Starting at the first line of the listing below, retype each line up to and including the one that contains "return Vector((x + 0.17". Leave pictures out.
────
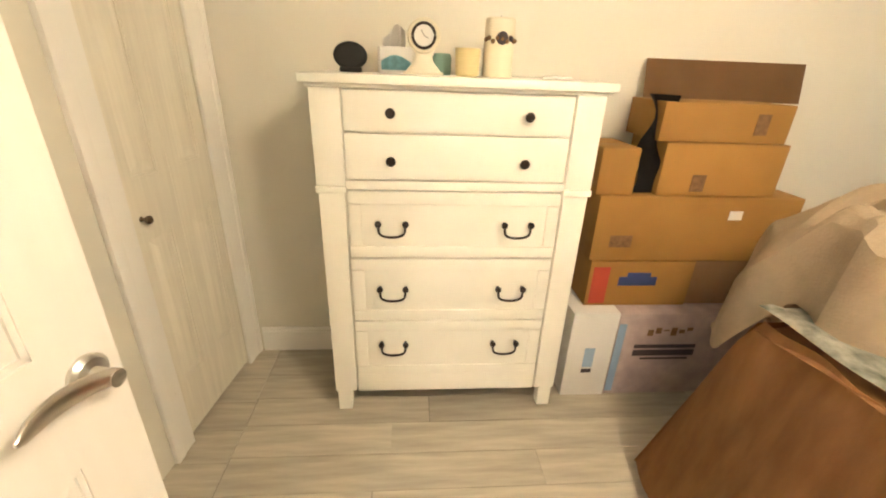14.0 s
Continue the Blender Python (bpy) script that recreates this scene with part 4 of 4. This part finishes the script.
# crumpled black sheet that fills the gap between small box and stack
bag = solid("black_sheet", sheet(lambda u, v: Vector((2.235 + 0.05 * math.sin(7 * u + 3 * v) * u, -1.90 - 0.085 * v - 0.02 * math.sin(9 * u), 0.93 + 0.36 * u)), 14, 10, 0.02), BLACK, "crumpled black sheet between the boxes", "bag")
a1 = thing("cardboard_box", "open brown box with raised lid flap", "box", None, "stacked boxes")
part("body", box(2.215, 2.47, -2.45, -1.95, 1.130, 1.268, 0.004), CARD, a1)
part("stamp", box(2.2125, 2.2145, -2.36, -2.31, 1.16, 1.235), TAPE, a1, "dark printed stamp")
part("raised_flap", sheet(lambda u, v: Vector((2.475 + 0.008 * math.sin(3 * u) - 0.03 * (1 - v), -2.66 + 0.68 * u, 1.262 + 0.152 * v)), 12, 6, 0.005), CARDIN, a1, "darker inner side of the lid flap")

# bed
be = thing("bed", "bed with brown plush blanket and floral quilt", "bed")
part("mattress", box(0.28, 1.60, -3.95, -2.02, 0.28, 0.74, 0.06), SHEET, be, "floral quilted bedding")
part("base", box(0.32, 1.58, -3.92, -2.08, 0.0, 0.28, 0.01), DARKWOOD, be)
part("headboard", box(0.22, 1.66, -4.03, -3.96, 0.0, 1.15, 0.02), DARKWOOD, be, "dark wooden headboard")
XE = 1.58


def drape_side(u, v):
    x = 0.25 + (XE - 0.25) * u
    w = 0.016 * math.sin(23 * u + 1.5 * v) * (1 - v) + 0.010 * math.sin(41 * u)
    flare = 0.09 * (1 - v) ** 1.4
    return Vector((x + 0.17 * (1 - v) ** 0.8 * u ** 4, -1.955 + flare + w - 0.05 * max(0, v - 0.88) * 4, 0.045 + 0.722 * v + 0.010 * math.sin(9 * u) * v))


part("blanket_side", sheet(drape_side, 70, 18, 0.012), BLANKET, be, "brown plush blanket hanging to the floor")
part("blanket_end", sheet(lambda u, v: Vector((XE + 0.17 * (1 - v) ** 0.8 + 0.016 * math.sin(22 * u) * u, -1.962 + 0.09 * (1 - v) ** 1.4 * (1 - u) - 1.30 * u, 0.045 + 0.72 * v)), 10, 18, 0.012), BLANKET, be)
part("blanket_top", sheet(lambda u, v: Vector((0.25 + (XE - 0.25) * u, -3.30 + 1.34 * v, 0.765 + 0.014 * math.sin(13 * u + 4 * v) + 0.010 * math.sin(17 * v))), 40, 30, 0.012), BLANKET, be, "brown plush blanket")
part("quilt_edge", sheet(lambda u, v: Vector((0.30 + (XE - 0.28) * u, -1.975 - 0.62 * v + 0.012 * math.sin(14 * u), 0.800 + 0.008 * math.sin(21 * u + 6 * v) + 0.006 * math.sin(33 * v))), 50, 16, 0.010), SHEET, be, "turned-back floral quilt edge")


def lump(u, v):
    """Rumpled heap that spills over the side of the bed."""
    x = 1.00 + 0.92 * u
    y = -2.05 - 0.10 * max(0, x - 1.58) - 0.55 * max(0, 1.50 - x) - 0.9 * v
    e = max(0.0, math.sin(math.pi * u)) ** 0.22 * max(0.0, math.sin(math.pi * v)) ** 0.17
    low = 0.80 if x < 1.62 else 0.80 - 0.26 * min(1, (x - 1.62) / 0.14)
    r = 0.034 * math.sin(11 * u + 15 * v) + 0.026 * math.sin(31 * v - 9 * u) + 0.016 * math.sin(47 * u + 9 * v)
    return Vector((x + 0.03 * math.sin(9 * v) + 0.03 * math.sin(23 * v + 4 * u) * u, y + 0.035 * math.sin(17 * u), low + (1.17 - low) * e * (0.94 + 0.06 * math.sin(6 * u + 5 * v)) + r * e))


tw2 = thing("throw_blanket", "rumpled cream throw heaped on the bed", "throw")
part("cloth", sheet(lump, 44, 48, 0.014), THROW, tw2)
for k in range(12):
    p = lump(1.0, 0.02 + 0.035 * k)
    part("pompom", ball(bmesh.new(), p, 0.012, 1, 1, 1.1, 8), THROW, tw2)
pi = solid("pillow", ball(bmesh.new(), (0, 0, 0), 0.30, 1, 0.62, 0.45, 20), THROW, "cream pillow lying on the bed", "pillow", pose(1.32, -3.30, 0.92, 20, 0, 10))
ns = thing("nightstand", "dark wooden chest by the far wall", "chest")
part("body", box(2.12, 2.48, -3.65, -3.16, 0.0, 0.83, 0.008), DARKWOOD, ns)
part("top", box(2.10, 2.49, -3.68, -3.13, 0.831, 0.86, 0.006), DARKWOOD, ns)
for z in (0.06, 0.32, 0.57):
    part("drawer", box(2.106, 2.119, -3.62, -3.19, z, z + 0.25, 0.004), DARKWOOD, ns)

# bench
bnch = thing("bench", "dark cabriole-leg bench with coral damask seat", "bench")
bm = box(0.30, 1.245, -1.745, -1.400, 0.365, 0.435, 0.022)
part("seat", bm, CORAL, bnch, "coral damask padded seat")
part("apron", box(0.305, 1.24, -1.74, -1.405, 0.30, 0.364, 0.006), DARKWOOD, bnch)
for x, s in ((1.215, 1), (0.33, -1)):
    for y, q in ((-1.43, 1), (-1.715, -1)):
        lg = bmesh.new()
        pts = [(x, y, 0.35), (x + s * 0.025, y + q * 0.022, 0.30), (x + s * 0.030, y + q * 0.026, 0.25), (x + s * 0.008, y + q * 0.008, 0.16), (x - s * 0.004, y - q * 0.002, 0.08), (x + s * 0.014, y + q * 0.012, 0.03), (x + s * 0.036, y + q * 0.030, 0.014)]
        for i, (p, w) in enumerate(zip(pts[:-1], (0.032, 0.034, 0.030, 0.022, 0.017, 0.018))):
            rod(lg, p, pts[i + 1], w, (0.034, 0.030, 0.022, 0.017, 0.018, 0.022)[i], 12)
            ball(lg, pts[i + 1], (0.034, 0.030, 0.022, 0.017, 0.018, 0.022)[i], seg=12)
        ball(lg, (x + s * 0.034, y + q * 0.028, 0.013), 0.026, 1.2, 1.2, 0.5, 12)
        part("leg", lg, DARKWOOD, bnch)


# ---- floors: planks, last ----
def planks(name, x0, x1, y0, y1, along, pw, pl, mat, m=None, label="grey vinyl plank floor", seed=1):
    base = setting(name, box(x0, x1, y0, y1, -0.12, -0.0035), GROUT, label, "floor", m)
    rng = random.Random(seed)
    cache = {}
    u0, u1, v0, v1 = (x0, x1, y0, y1) if along == "y" else (y0, y1, x0, x1)
    n = math.ceil((u1 - u0) / pw)
    for i in range(n):
        a, b = u0 + i * pw, min(u1, u0 + (i + 1) * pw)
        s = v0 - rng.uniform(0, pl)
        while s < v1:
            p, q = max(s, v0), min(s + pl, v1)
            s += pl
            if q - p < 0.03 or b - a < 0.02:
                continue
            key = (round(b - a, 3), round(q - p, 2))
            if key not in cache:
                hw, hl = (b - a) / 2 - 0.0008, key[1] / 2 - 0.0008
                cache[key] = mesh_of("plank", box(-hw, hw, -hl, hl, -0.004, 0.0, 0.0), mat) if along == "y" else mesh_of("plank", box(-hl, hl, -hw, hw, -0.004, 0.0, 0.0), mat)
            o = new("plank", cache[key])
            o.parent = base
            o.location = ((a + b) / 2, (p + q) / 2, 0) if along == "y" else ((p + q) / 2, (a + b) / 2, 0)
    return base


planks("floor_hall", -1.6, W + 0.19, -0.385, 1.95, "y", 0.15, 1.2, PLANK, None, "grey wood-look plank floor of the hall", 3)
planks("floor_kitchen", -3.3, W + 0.08, 1.90, 3.56, "y", 0.15, 1.2, PLANK, N @ pose(0, 0, -0.0015), "grey wood-look plank floor by the kitchen", 5)
planks("floor_living", -3.3, 3.6, 3.562, 7.7, "y", 0.15, 1.2, PLANK, N, "grey wood-look plank floor of the living room", 6)
planks("floor_bath", W + 0.19, 2.12, 0.4, 2.78, "x", 0.15, 0.9, BPLANK, None, "pale grey plank floor of the bathroom", 7)
planks("floor_bedroom", -1.6, 2.6, -4.5, -0.385, "y", 0.15, 1.2, BPLANKY, None, "pale greyish plank floor of the bedroom", 11)
planks("floor_bed_closet", W + 0.15, 2.6, -0.384, 0.3, "y", 0.15, 1.2, BPLANKY, None, "pale plank floor beside the closet", 13)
────
Solution for this exercise:
14.0 s
Continue the Blender Python (bpy) script that recreates this scene with part 4 of 4. This part finishes the script.
# crumpled black sheet that fills the gap between small box and stack
bag = solid("black_sheet", sheet(lambda u, v: Vector((2.235 + 0.05 * math.sin(7 * u + 3 * v) * u, -1.90 - 0.085 * v - 0.02 * math.sin(9 * u), 0.93 + 0.36 * u)), 14, 10, 0.02), BLACK, "crumpled black sheet between the boxes", "bag")
a1 = thing("cardboard_box", "open brown box with raised lid flap", "box", None, "stacked boxes")
part("body", box(2.215, 2.47, -2.45, -1.95, 1.130, 1.268, 0.004), CARD, a1)
part("stamp", box(2.2125, 2.2145, -2.36, -2.31, 1.16, 1.235), TAPE, a1, "dark printed stamp")
part("raised_flap", sheet(lambda u, v: Vector((2.475 + 0.008 * math.sin(3 * u) - 0.03 * (1 - v), -2.66 + 0.68 * u, 1.262 + 0.152 * v)), 12, 6, 0.005), CARDIN, a1, "darker inner side of the lid flap")

# bed
be = thing("bed", "bed with brown plush blanket and floral quilt", "bed")
part("mattress", box(0.28, 1.60, -3.95, -2.02, 0.28, 0.74, 0.06), SHEET, be, "floral quilted bedding")
part("base", box(0.32, 1.58, -3.92, -2.08, 0.0, 0.28, 0.01), DARKWOOD, be)
part("headboard", box(0.22, 1.66, -4.03, -3.96, 0.0, 1.15, 0.02), DARKWOOD, be, "dark wooden headboard")
XE = 1.58


def drape_side(u, v):
    x = 0.25 + (XE - 0.25) * u
    w = 0.016 * math.sin(23 * u + 1.5 * v) * (1 - v) + 0.010 * math.sin(41 * u)
    flare = 0.09 * (1 - v) ** 1.4
    return Vector((x + 0.17 * (1 - v) ** 0.8 * u ** 4, -1.955 + flare + w - 0.05 * max(0, v - 0.88) * 4, 0.045 + 0.722 * v + 0.010 * math.sin(9 * u) * v))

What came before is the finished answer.